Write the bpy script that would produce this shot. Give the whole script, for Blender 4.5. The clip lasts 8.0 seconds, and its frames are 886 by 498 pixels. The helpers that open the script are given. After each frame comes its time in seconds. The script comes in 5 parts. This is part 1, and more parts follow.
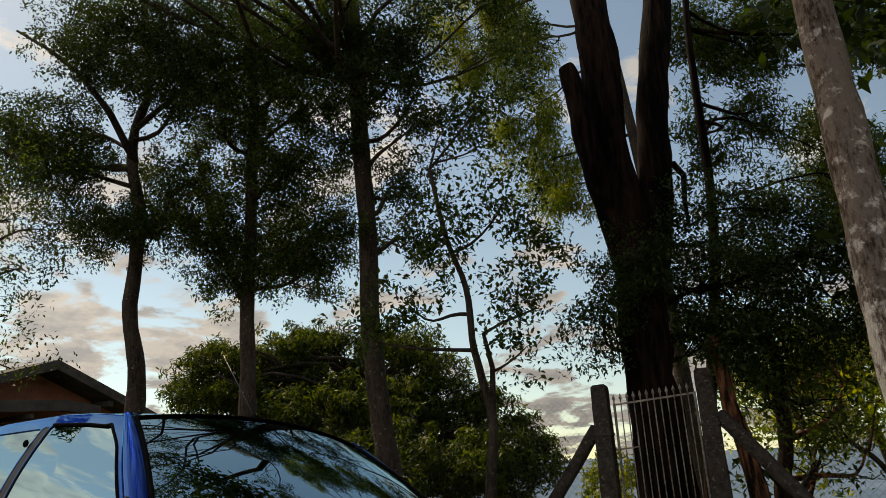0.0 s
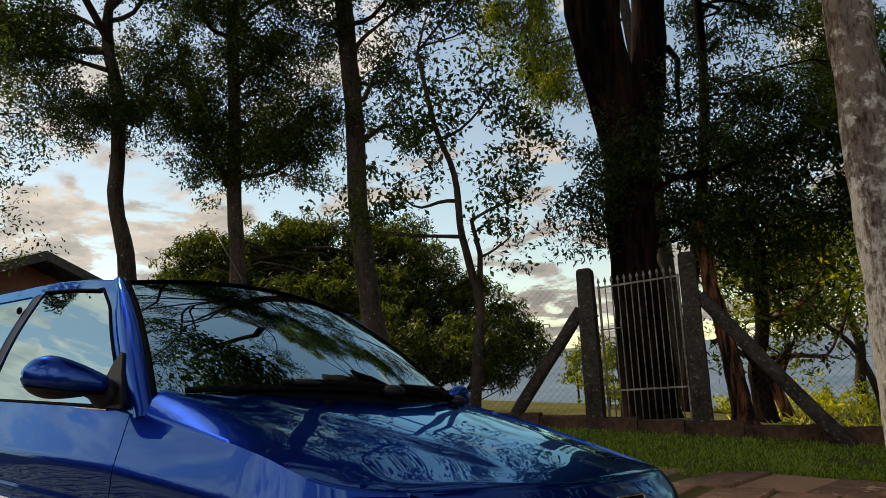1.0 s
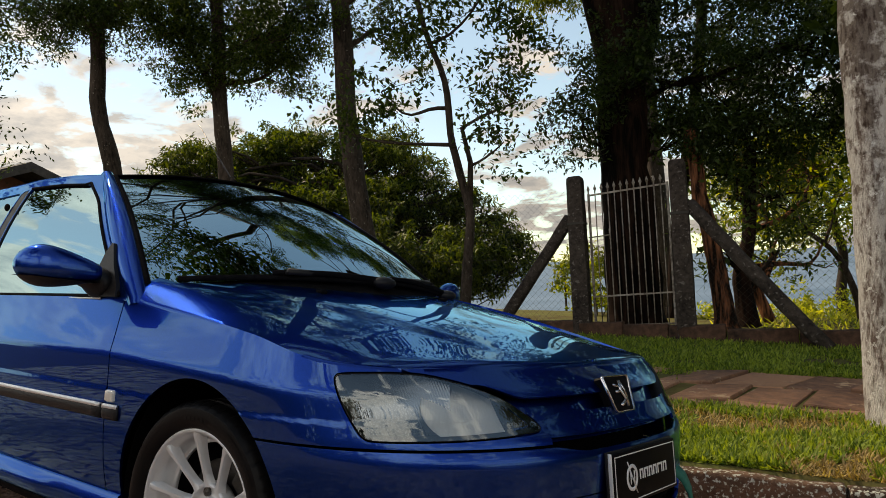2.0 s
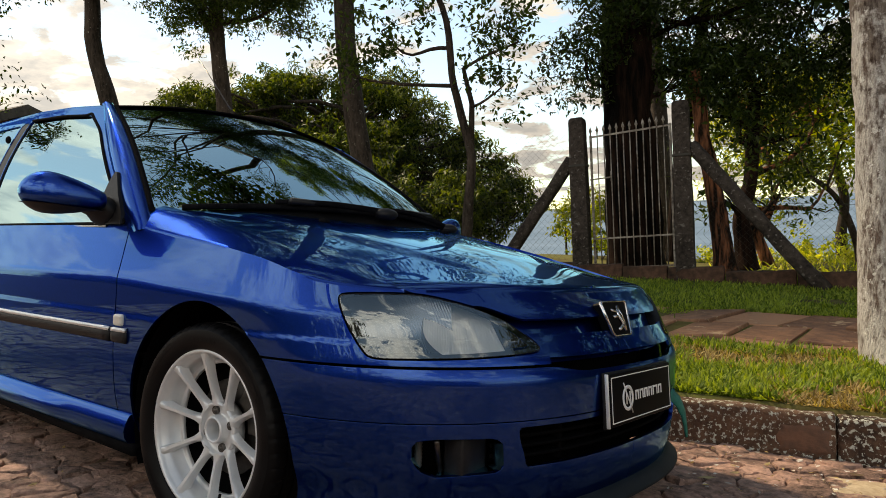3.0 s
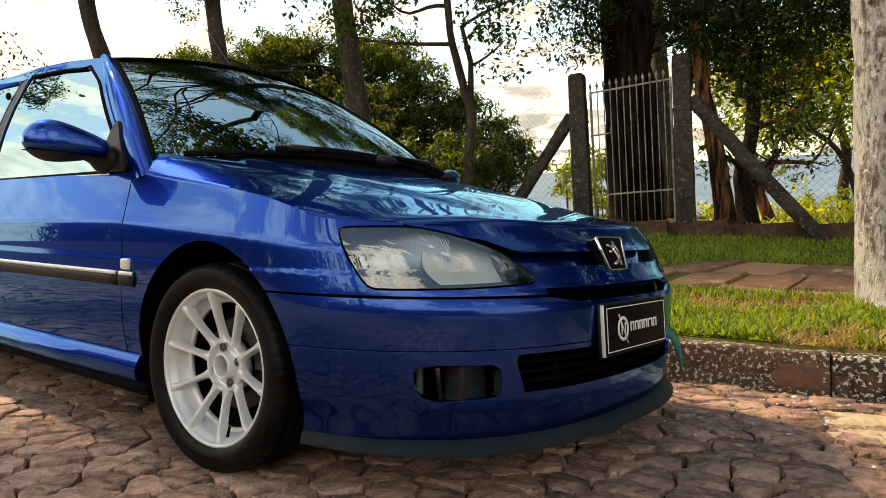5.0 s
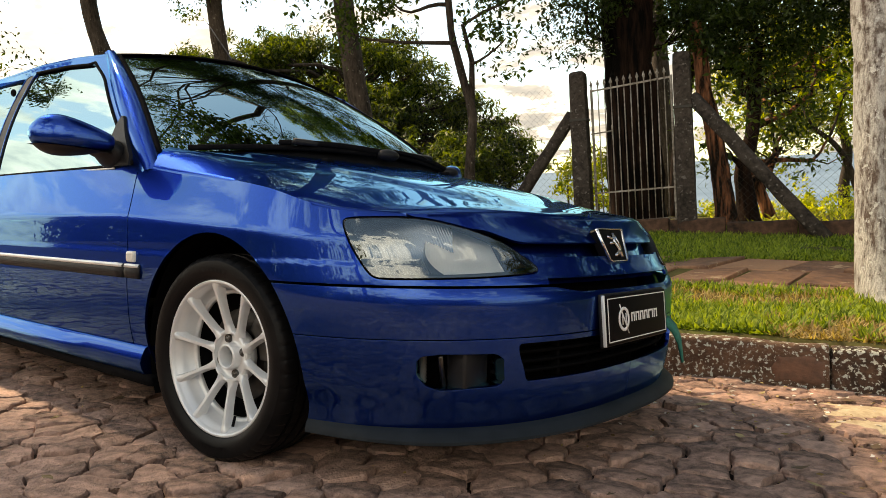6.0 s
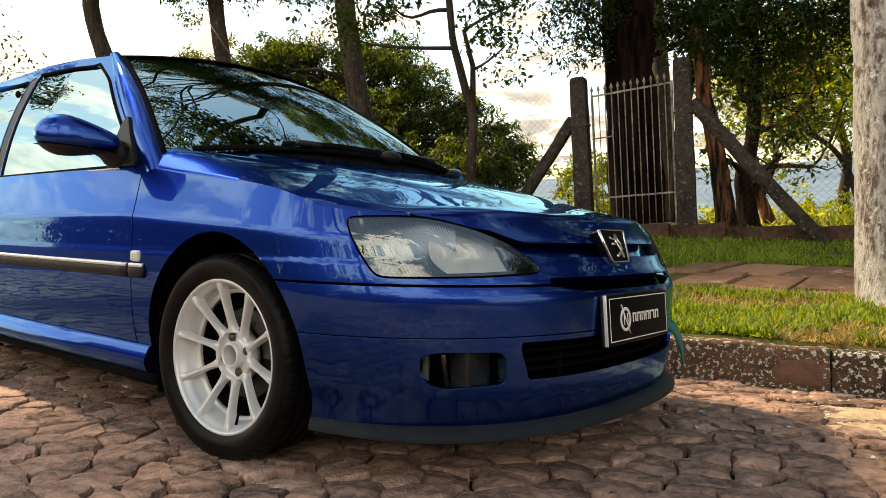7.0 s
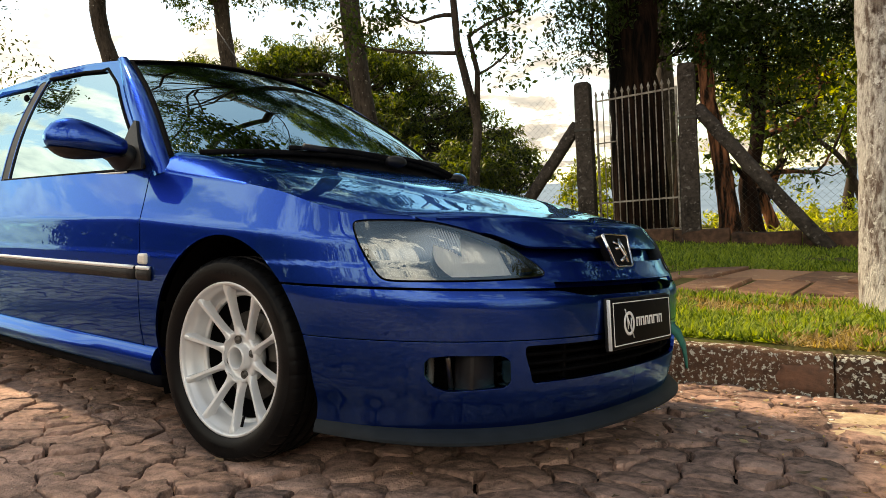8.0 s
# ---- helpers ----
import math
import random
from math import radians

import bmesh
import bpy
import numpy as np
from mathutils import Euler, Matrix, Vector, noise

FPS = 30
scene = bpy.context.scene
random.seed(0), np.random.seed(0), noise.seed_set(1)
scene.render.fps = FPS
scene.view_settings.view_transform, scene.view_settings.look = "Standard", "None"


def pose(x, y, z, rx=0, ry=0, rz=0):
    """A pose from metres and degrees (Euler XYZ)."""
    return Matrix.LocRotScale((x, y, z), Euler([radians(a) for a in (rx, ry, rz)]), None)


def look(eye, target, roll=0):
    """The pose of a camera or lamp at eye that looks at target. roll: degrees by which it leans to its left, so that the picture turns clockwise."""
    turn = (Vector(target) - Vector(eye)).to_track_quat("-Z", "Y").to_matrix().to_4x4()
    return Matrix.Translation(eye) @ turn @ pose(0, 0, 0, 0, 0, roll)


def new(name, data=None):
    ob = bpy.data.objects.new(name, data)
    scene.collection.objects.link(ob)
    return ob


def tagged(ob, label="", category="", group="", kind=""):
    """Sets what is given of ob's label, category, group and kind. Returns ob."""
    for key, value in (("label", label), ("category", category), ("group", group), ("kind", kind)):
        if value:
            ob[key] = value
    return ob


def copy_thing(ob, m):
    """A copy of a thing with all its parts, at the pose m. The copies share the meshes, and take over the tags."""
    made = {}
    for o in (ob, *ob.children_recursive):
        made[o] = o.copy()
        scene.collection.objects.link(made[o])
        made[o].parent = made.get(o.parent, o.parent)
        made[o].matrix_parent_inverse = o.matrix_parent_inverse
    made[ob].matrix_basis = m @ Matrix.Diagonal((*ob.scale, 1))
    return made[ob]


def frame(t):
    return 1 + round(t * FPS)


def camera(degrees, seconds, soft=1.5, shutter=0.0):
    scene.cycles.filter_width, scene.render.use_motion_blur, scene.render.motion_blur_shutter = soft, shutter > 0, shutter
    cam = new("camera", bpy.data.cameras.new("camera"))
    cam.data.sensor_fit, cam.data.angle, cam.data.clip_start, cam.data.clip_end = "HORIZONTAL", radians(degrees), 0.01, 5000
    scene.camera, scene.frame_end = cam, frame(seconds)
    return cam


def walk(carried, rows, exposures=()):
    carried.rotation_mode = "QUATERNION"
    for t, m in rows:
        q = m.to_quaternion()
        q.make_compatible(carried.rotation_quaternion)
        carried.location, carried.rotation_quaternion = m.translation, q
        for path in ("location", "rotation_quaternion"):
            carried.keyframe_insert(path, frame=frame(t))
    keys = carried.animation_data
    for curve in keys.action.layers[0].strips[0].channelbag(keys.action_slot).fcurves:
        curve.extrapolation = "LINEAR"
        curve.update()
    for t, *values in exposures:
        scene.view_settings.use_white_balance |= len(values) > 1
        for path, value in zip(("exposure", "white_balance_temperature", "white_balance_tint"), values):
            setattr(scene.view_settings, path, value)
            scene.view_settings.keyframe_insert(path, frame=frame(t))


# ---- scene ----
# ---- camera: the rows are given over the road's plane, which falls to the kerb; SLOPE stands the world upright
SLOPE = Vector((-0.0366, -0.0868, 0.9955)).rotation_difference(Vector((0, 0, 1))).to_matrix().to_4x4()
cam = camera(63.7, 8.0, soft=0.9)
PATH = [
    (0.0, (1.609, -1.829, 0.935), (0.368, -0.432, 1.645), 2.4),
    (0.5, (1.590, -1.812, 0.882), (0.336, -0.365, 1.460), 2.2),
    (1.0, (1.580, -1.797, 0.838), (0.318, -0.306, 1.267), 2.1),
    (1.5, (1.576, -1.792, 0.801), (0.315, -0.268, 1.101), 2.0),
    (2.0, (1.577, -1.790, 0.768), (0.319, -0.247, 0.960), 2.0),
    (3.5, (1.595, -1.811, 0.692), (0.334, -0.259, 0.690), 2.0),
    (4.0, (1.606, -1.814, 0.673), (0.345, -0.262, 0.640), 1.6),
    (4.5, (1.613, -1.818, 0.656), (0.352, -0.267, 0.604), 1.3),
    (6.0, (1.630, -1.843, 0.619), (0.365, -0.296, 0.565), 1.1),
    (6.5, (1.632, -1.852, 0.612), (0.366, -0.305, 0.563), 1.2),
    (7.0, (1.632, -1.857, 0.604), (0.366, -0.309, 0.566), 1.3),
    (7.5, (1.635, -1.863, 0.603), (0.367, -0.317, 0.573), 1.4),
    (8.0, (1.638, -1.869, 0.603), (0.364, -0.328, 0.577), 1.5),
]
walk(cam, [(t, SLOPE @ look(eye, target, roll)) for t, eye, target, roll in PATH],
     exposures=[(0.0, -0.56, 9000, 14), (1.0, -0.40, 9000, 14), (2.0, -0.06, 9000, 14), (3.5, 0.36, 9600, 13), (4.5, 0.64, 10200, 13), (6.0, 0.77, 10500, 13), (8.0, 0.79, 10500, 13)])

# ---- sky, clouds and sun
SUN_TO = Vector((-0.68, 0.03, 0.73)).normalized()
world = bpy.data.worlds.new("sky")
scene.world = world
world.use_nodes = True
wn, wl = world.node_tree.nodes, world.node_tree.links
wn.clear()
w_out, w_bg = wn.new("ShaderNodeOutputWorld"), wn.new("ShaderNodeBackground")
w_sky = wn.new("ShaderNodeTexSky")
w_sky.sky_type, w_sky.sun_disc = "NISHITA", False
w_sky.sun_elevation = math.asin(SUN_TO.z)
w_sky.sun_rotation = math.atan2(SUN_TO.x, SUN_TO.y)
w_sky.air_density, w_sky.dust_density, w_sky.ozone_density = 1.0, 0.3, 1.2
w_co = wn.new("ShaderNodeTexCoord")
w_sep = wn.new("ShaderNodeSeparateXYZ")
wl.new(w_co.outputs["Generated"], w_sep.inputs[0])
# the cloud layer is a flat sheet overhead: the way divided by its height
w_up = wn.new("ShaderNodeMath"); w_up.operation = "ADD"; w_up.inputs[1].default_value = 0.22
wl.new(w_sep.outputs["Z"], w_up.inputs[0])
w_div = wn.new("ShaderNodeVectorMath"); w_div.operation = "DIVIDE"
w_cmb = wn.new("ShaderNodeCombineXYZ")
for k in range(3):
    wl.new(w_up.outputs[0], w_cmb.inputs[k])
wl.new(w_co.outputs["Generated"], w_div.inputs[0])
wl.new(w_cmb.outputs[0], w_div.inputs[1])
w_noise = wn.new("ShaderNodeTexNoise")
w_noise.inputs["Scale"].default_value, w_noise.inputs["Detail"].default_value = 3.7, 10.0
w_noise.inputs["Roughness"].default_value, w_noise.inputs["Distortion"].default_value = 0.60, 0.25
wl.new(w_div.outputs[0], w_noise.inputs["Vector"])
w_ramp = wn.new("ShaderNodeValToRGB")
w_ramp.color_ramp.elements[0].position, w_ramp.color_ramp.elements[1].position = 0.36, 0.43
# fewer clouds overhead than low down
w_high = wn.new("ShaderNodeMath"); w_high.operation = "MULTIPLY_ADD"; w_high.inputs[1].default_value = -0.33
wl.new(w_sep.outputs["Z"], w_high.inputs[0]), wl.new(w_noise.outputs[0], w_high.inputs[2])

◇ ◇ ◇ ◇

■ The task: Copy every line of the data that holds the string "rows".

■ Output for this exercise:
def walk(carried, rows, exposures=()):
    for t, m in rows:
# ---- camera: the rows are given over the road's plane, which falls to the kerb; SLOPE stands the world upright